## DATA SEGMENT:
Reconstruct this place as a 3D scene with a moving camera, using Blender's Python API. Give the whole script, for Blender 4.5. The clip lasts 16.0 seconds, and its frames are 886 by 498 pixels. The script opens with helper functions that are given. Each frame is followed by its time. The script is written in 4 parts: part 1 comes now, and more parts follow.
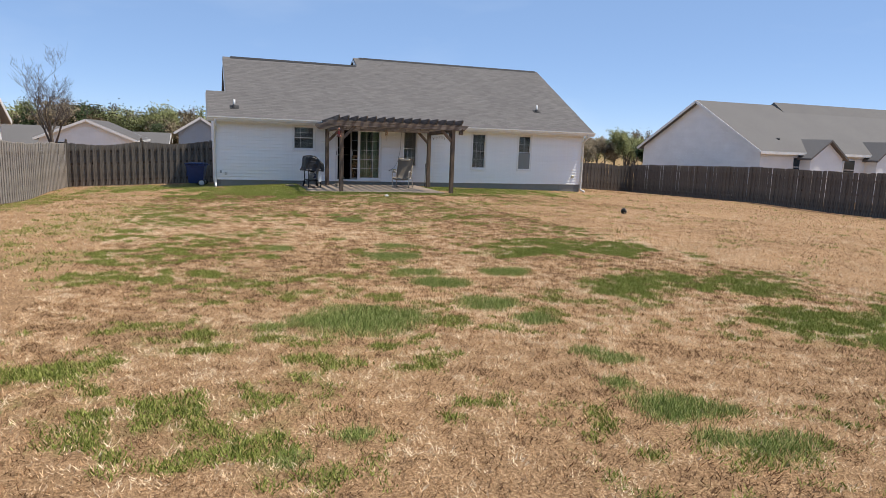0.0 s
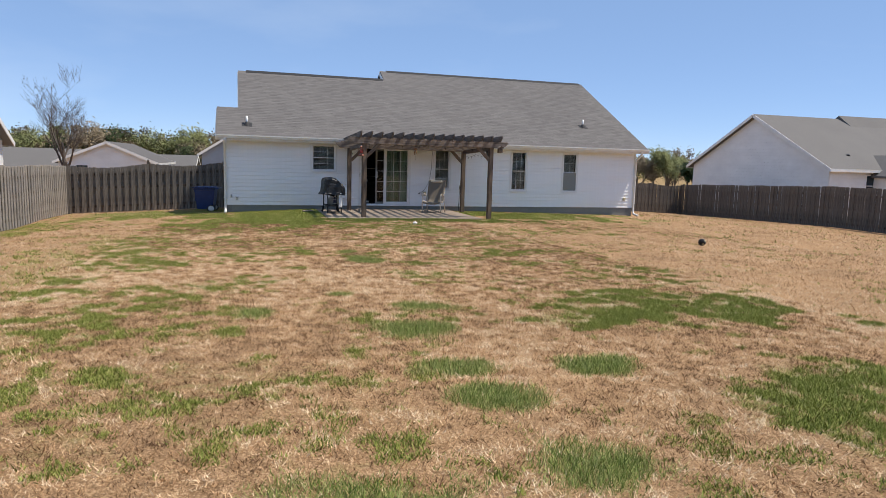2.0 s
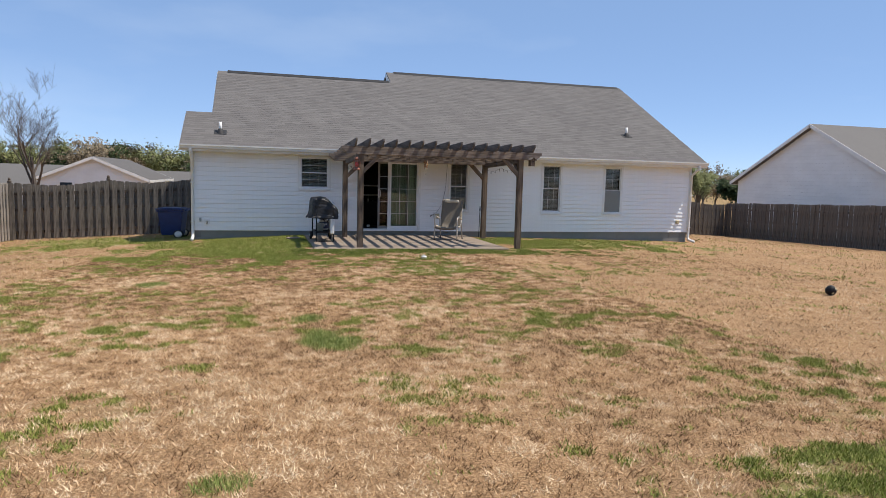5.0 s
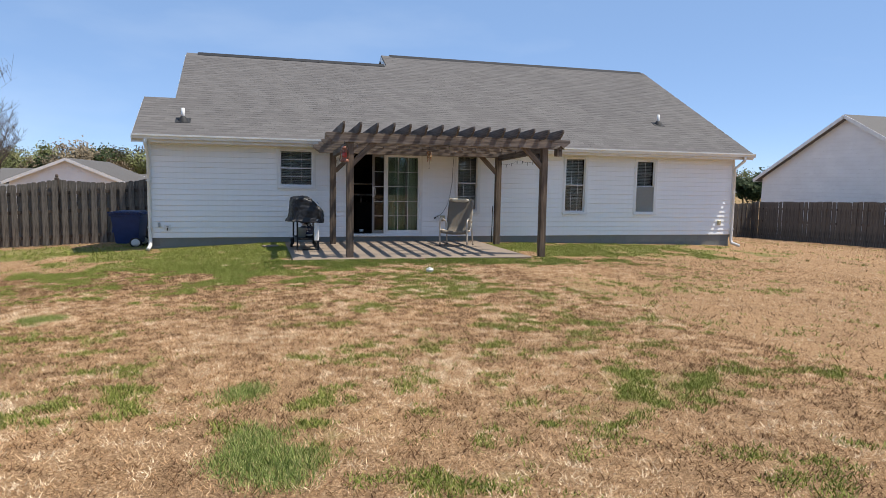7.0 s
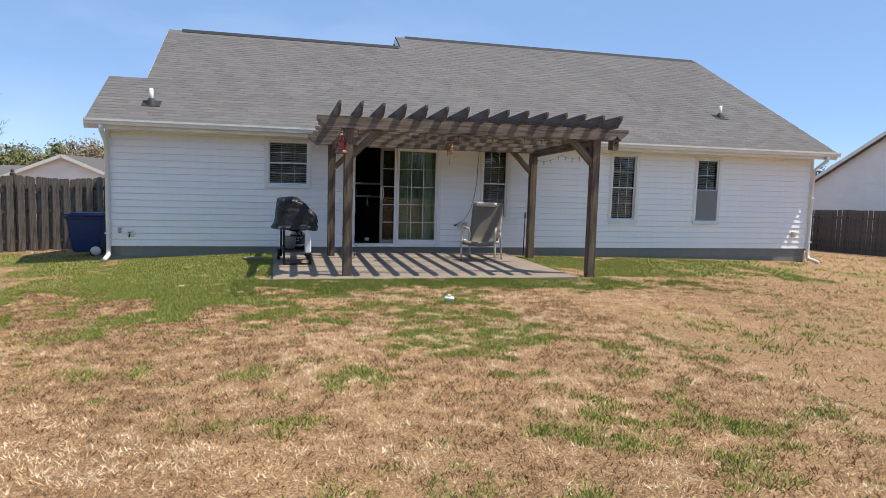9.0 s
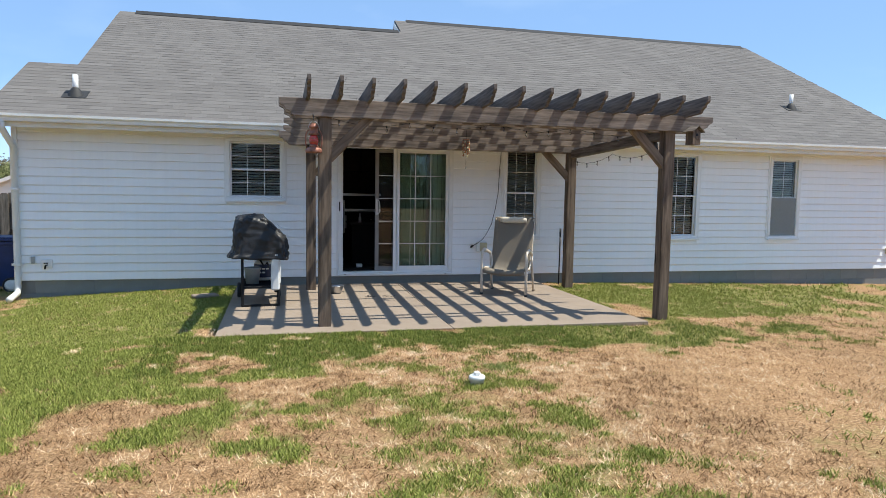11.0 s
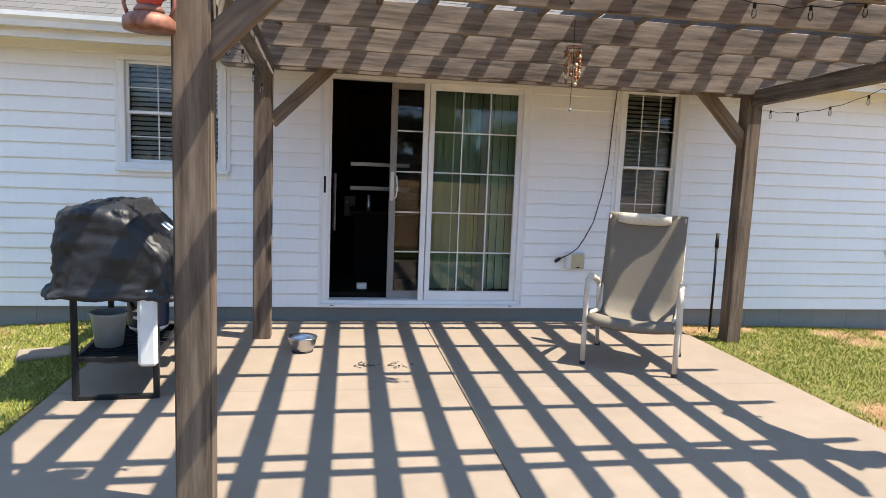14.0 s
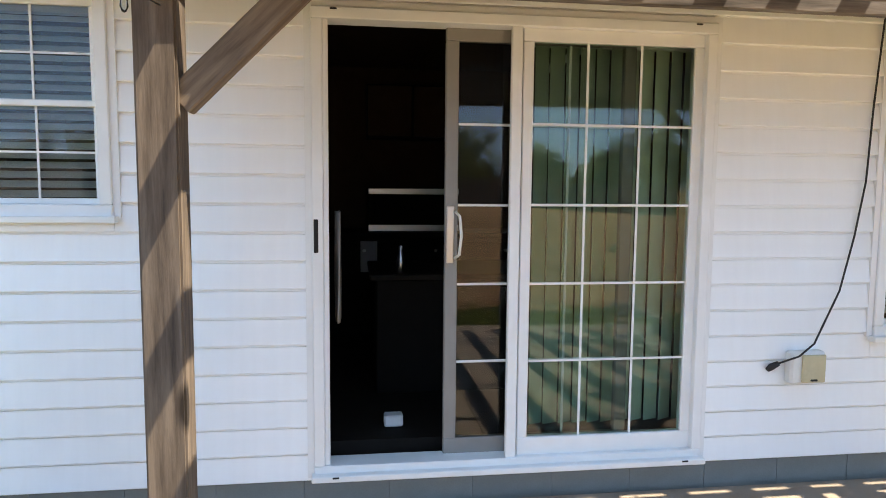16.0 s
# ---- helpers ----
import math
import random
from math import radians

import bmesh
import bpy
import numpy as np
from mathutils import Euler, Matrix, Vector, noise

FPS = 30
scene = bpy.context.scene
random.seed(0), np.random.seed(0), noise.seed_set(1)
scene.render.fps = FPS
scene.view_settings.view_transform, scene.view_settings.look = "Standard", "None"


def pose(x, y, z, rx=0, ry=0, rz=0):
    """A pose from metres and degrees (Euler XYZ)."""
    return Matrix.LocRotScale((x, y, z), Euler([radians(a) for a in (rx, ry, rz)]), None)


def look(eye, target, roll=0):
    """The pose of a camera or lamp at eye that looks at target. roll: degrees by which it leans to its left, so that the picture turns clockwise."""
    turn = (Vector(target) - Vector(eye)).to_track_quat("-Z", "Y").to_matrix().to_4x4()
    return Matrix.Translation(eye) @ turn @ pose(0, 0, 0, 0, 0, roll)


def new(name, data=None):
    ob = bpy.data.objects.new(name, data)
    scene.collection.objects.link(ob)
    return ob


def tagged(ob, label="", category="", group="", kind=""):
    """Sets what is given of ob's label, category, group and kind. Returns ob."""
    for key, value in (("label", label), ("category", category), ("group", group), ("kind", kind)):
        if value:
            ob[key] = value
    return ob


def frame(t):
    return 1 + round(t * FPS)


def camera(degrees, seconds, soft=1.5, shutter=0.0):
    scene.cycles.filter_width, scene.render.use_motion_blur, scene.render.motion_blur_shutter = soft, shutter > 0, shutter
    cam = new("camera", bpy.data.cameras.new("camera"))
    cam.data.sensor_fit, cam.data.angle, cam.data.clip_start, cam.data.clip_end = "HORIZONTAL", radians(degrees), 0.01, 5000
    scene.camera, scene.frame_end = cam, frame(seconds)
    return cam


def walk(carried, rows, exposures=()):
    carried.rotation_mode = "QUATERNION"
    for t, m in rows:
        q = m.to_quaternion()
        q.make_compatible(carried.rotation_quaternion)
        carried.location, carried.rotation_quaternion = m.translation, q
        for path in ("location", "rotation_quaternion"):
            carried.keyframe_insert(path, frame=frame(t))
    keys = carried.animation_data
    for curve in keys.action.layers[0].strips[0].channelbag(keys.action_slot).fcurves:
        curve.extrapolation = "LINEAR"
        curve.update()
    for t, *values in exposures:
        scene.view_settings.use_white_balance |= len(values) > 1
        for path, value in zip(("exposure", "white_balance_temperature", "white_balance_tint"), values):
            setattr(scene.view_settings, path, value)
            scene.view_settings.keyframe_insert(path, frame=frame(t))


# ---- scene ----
cam = camera(67.3, 16.0, 0.8)
PATH = [
    (0, (2.259, 3.424, 1.998), (2.931, 5.280, 1.678), 2.1),
    (0.5, (2.470, 4.162, 1.997), (3.126, 6.026, 1.687), 1.6),
    (1, (2.689, 4.933, 1.980), (3.309, 6.815, 1.711), 1.2),
    (1.5, (2.918, 5.689, 1.954), (3.480, 7.589, 1.676), 1.2),
    (2, (3.156, 6.415, 1.929), (3.738, 8.310, 1.667), 1.6),
    (2.5, (3.397, 7.103, 1.914), (3.975, 9.002, 1.665), 1.7),
    (3, (3.642, 7.783, 1.904), (4.233, 9.676, 1.649), 2.2),
    (3.5, (3.875, 8.497, 1.887), (4.449, 10.393, 1.612), 2.6),
    (4, (4.086, 9.241, 1.878), (4.662, 11.135, 1.587), 2.1),
    (4.5, (4.272, 9.990, 1.892), (4.816, 11.897, 1.626), 2.2),
    (4.7, (4.338, 10.280, 1.896), (4.878, 12.194, 1.682), 1.7),
    (6.8, (4.967, 13.475, 1.681), (5.500, 15.391, 1.469), 1.2),
    (7, (5.053, 13.764, 1.676), (5.595, 15.678, 1.472), 1),
    (7.5, (5.263, 14.481, 1.672), (5.828, 16.391, 1.493), 1.1),
    (8, (5.440, 15.194, 1.655), (5.983, 17.113, 1.509), 1.1),
    (8.5, (5.604, 15.923, 1.624), (6.138, 17.843, 1.449), 1.2),
    (9, (5.775, 16.659, 1.593), (6.266, 18.588, 1.398), 1.6),
    (9.5, (5.941, 17.376, 1.568), (6.438, 19.304, 1.381), 1.2),
    (9.7, (5.997, 17.666, 1.560), (6.502, 19.595, 1.403), 0.8),
    (11.8, (6.636, 21.043, 1.621), (7.100, 22.981, 1.444), 1),
    (12, (6.684, 21.366, 1.614), (7.154, 23.302, 1.436), 1.1),
    (12.5, (6.828, 22.161, 1.614), (7.300, 24.098, 1.453), 1.3),
    (13, (6.990, 22.955, 1.624), (7.436, 24.894, 1.419), 1.5),
    (13.5, (7.183, 23.733, 1.611), (7.556, 25.682, 1.362), 1.8),
    (14, (7.422, 24.466, 1.579), (7.751, 26.422, 1.328), 2.3),
    (14.5, (7.618, 25.220, 1.556), (7.912, 27.183, 1.311), 2.4),
    (15, (7.699, 26.027, 1.525), (7.966, 27.995, 1.291), 1.3),
    (15.5, (7.638, 26.843, 1.522), (7.860, 28.822, 1.338), 1),
    (16, (7.514, 27.599, 1.581), (7.780, 29.572, 1.397), 0.5),
]
EXPOSURES = [(0, 0.26, 6850, 11), (4.5, 0.26, 6850, 11), (7, 0.34, 6780, 10), (9.5, 0.47, 6700, 8), (12.0, 0.86, 6600, 4), (13.0, 1.08, 6750, 6), (14.0, 1.32, 7000, 9), (15.0, 1.56, 7100, 8), (16.0, 1.98, 7500, 7)]
walk(cam, [(t, look(eye, target, roll)) for t, eye, target, roll in PATH], EXPOSURES)

# ---- world, sun ----
SUN_WAY = Vector((-0.50, 0.17, -1.0)).normalized()
world = bpy.data.worlds.new("sky")
scene.world = world
world.use_nodes = True
wn = world.node_tree.nodes
sky = wn.new("ShaderNodeTexSky")
sky.sky_type = "NISHITA"
sky.sun_disc = False
sky.sun_elevation = math.asin(-SUN_WAY.z)
sky.sun_rotation = math.atan2(-SUN_WAY.x, -SUN_WAY.y)
sky.altitude, sky.air_density, sky.dust_density, sky.ozone_density = 100, 0.5, 0.0, 4.0
wn["Background"].inputs["Strength"].default_value = 0.15
tint = wn.new("ShaderNodeMix")
tint.data_type, tint.blend_type = "RGBA", "MULTIPLY"
tint.inputs[0].default_value = 1.0
tint.inputs[7].default_value = (1.05, 1.0, 1.0, 1)
world.node_tree.links.new(sky.outputs[0], tint.inputs[6])
place, haze, thin = wn.new("ShaderNodeTexCoord"), wn.new("ShaderNodeTexNoise"), wn.new("ShaderNodeValToRGB")
squash = wn.new("ShaderNodeMapping")
squash.inputs["Scale"].default_value = (1.0, 1.0, 3.2)
haze.inputs["Scale"].default_value, haze.inputs["Detail"].default_value = 2.6, 7
thin.color_ramp.elements[0].position, thin.color_ramp.elements[0].color = 0.5, (0, 0, 0, 1)
thin.color_ramp.elements[1].position, thin.color_ramp.elements[1].color = 0.88, (0.22, 0.22, 0.22, 1)
veil = wn.new("ShaderNodeMix")
veil.data_type = "RGBA"
veil.inputs[0].default_value = 0.6
veil.inputs[7].default_value = (1.6, 2.75, 4.8, 1)
wisps = wn.new("ShaderNodeMix")
wisps.data_type = "RGBA"
wisps.inputs[7].default_value = (5.4, 6.0, 6.6, 1)
world.node_tree.links.new(place.outputs["Generated"], squash.inputs["Vector"])
world.node_tree.links.new(squash.outputs[0], haze.inputs["Vector"])
world.node_tree.links.new(haze.outputs["Fac"], thin.inputs[0])
world.node_tree.links.new(thin.outputs[0], wisps.inputs[0])
world.node_tree.links.new(tint.outputs[2], veil.inputs[6])
world.node_tree.links.new(veil.outputs[2], wisps.inputs[6])
world.node_tree.links.new(wisps.outputs[2], wn["Background"].inputs["Color"])
sun = new("sun", bpy.data.lights.new("sun", "SUN"))
sun.data.energy, sun.data.angle, sun.data.color = 4.3, radians(0.53), (1.0, 0.95, 0.87)
sun.matrix_world = look((20, -5, 40), Vector((20, -5, 40)) + SUN_WAY)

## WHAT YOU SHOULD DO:
Only the lines running from the line with "keys = carried.animation_data" through the line with "setattr(scene.view_settings, path, value)" should be repeated, exactly and with both ends kept.

## WRITTEN ANSWER:
    keys = carried.animation_data
    for curve in keys.action.layers[0].strips[0].channelbag(keys.action_slot).fcurves:
        curve.extrapolation = "LINEAR"
        curve.update()
    for t, *values in exposures:
        scene.view_settings.use_white_balance |= len(values) > 1
        for path, value in zip(("exposure", "white_balance_temperature", "white_balance_tint"), values):
            setattr(scene.view_settings, path, value)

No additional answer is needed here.